### REQUIRED TASK
State the number of lines below in which the word "frame" appears. Nothing else belongs in the answer.

### DATA EXCERPT
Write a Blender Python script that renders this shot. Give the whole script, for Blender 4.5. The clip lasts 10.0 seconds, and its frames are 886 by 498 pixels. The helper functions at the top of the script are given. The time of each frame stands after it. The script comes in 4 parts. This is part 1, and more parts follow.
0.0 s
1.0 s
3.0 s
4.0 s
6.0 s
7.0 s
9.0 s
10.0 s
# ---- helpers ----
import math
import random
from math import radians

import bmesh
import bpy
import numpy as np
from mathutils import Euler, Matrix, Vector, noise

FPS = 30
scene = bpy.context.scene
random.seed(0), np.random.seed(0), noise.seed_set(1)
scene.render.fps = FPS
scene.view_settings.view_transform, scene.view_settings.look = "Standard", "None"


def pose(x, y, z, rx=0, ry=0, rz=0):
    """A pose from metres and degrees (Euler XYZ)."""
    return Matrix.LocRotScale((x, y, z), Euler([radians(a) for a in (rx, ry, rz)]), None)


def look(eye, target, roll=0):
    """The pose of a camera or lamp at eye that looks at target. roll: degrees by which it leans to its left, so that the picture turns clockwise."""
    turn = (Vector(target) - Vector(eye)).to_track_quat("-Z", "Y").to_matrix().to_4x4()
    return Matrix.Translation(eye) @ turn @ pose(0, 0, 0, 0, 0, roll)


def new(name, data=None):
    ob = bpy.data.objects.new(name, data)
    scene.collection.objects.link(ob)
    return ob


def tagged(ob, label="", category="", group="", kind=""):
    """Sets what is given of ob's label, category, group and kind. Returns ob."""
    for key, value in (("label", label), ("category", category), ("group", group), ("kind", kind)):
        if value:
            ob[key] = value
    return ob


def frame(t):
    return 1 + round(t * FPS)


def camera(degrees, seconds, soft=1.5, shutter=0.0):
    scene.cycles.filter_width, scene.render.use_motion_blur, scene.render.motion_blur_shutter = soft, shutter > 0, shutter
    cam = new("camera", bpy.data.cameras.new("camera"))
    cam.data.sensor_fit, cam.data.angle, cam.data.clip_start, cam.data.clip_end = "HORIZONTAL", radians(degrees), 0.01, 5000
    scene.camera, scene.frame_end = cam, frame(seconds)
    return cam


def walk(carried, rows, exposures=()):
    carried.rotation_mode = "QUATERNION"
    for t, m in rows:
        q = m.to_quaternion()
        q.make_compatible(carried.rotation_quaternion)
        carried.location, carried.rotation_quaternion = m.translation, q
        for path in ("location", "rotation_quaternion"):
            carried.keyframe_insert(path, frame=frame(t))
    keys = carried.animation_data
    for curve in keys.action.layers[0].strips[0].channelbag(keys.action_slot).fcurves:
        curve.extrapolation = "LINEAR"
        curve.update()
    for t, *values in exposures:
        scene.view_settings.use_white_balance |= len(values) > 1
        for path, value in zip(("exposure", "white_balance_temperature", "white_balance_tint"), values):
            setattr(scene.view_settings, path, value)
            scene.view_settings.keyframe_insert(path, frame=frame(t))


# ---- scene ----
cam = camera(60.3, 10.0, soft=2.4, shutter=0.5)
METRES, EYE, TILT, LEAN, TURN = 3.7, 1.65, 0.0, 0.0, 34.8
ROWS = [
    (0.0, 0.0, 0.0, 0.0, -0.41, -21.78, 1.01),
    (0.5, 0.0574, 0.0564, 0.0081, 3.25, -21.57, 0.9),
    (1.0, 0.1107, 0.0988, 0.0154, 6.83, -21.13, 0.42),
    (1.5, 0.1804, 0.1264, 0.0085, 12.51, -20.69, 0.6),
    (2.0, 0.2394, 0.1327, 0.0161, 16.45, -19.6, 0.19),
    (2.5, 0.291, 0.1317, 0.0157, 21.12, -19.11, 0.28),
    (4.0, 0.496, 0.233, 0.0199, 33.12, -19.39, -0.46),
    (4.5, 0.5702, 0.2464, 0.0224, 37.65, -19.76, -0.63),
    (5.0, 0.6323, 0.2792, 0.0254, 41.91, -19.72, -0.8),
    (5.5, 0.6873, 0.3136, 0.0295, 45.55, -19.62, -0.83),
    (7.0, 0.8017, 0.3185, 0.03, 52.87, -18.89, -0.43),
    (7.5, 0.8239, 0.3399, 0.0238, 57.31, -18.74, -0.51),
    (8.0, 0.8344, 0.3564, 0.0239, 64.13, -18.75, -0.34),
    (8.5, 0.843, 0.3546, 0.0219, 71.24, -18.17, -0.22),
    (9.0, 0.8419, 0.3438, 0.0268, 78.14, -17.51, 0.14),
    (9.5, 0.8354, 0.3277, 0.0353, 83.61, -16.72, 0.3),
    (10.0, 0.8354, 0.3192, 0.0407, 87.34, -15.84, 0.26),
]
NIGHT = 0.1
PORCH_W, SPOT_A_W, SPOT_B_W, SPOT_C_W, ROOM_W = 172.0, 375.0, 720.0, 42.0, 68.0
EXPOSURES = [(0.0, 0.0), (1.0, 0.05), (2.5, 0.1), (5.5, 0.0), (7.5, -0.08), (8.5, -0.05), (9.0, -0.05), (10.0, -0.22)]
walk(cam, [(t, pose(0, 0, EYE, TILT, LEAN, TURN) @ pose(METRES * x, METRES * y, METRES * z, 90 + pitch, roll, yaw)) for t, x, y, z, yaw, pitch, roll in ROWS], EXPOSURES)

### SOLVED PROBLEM
5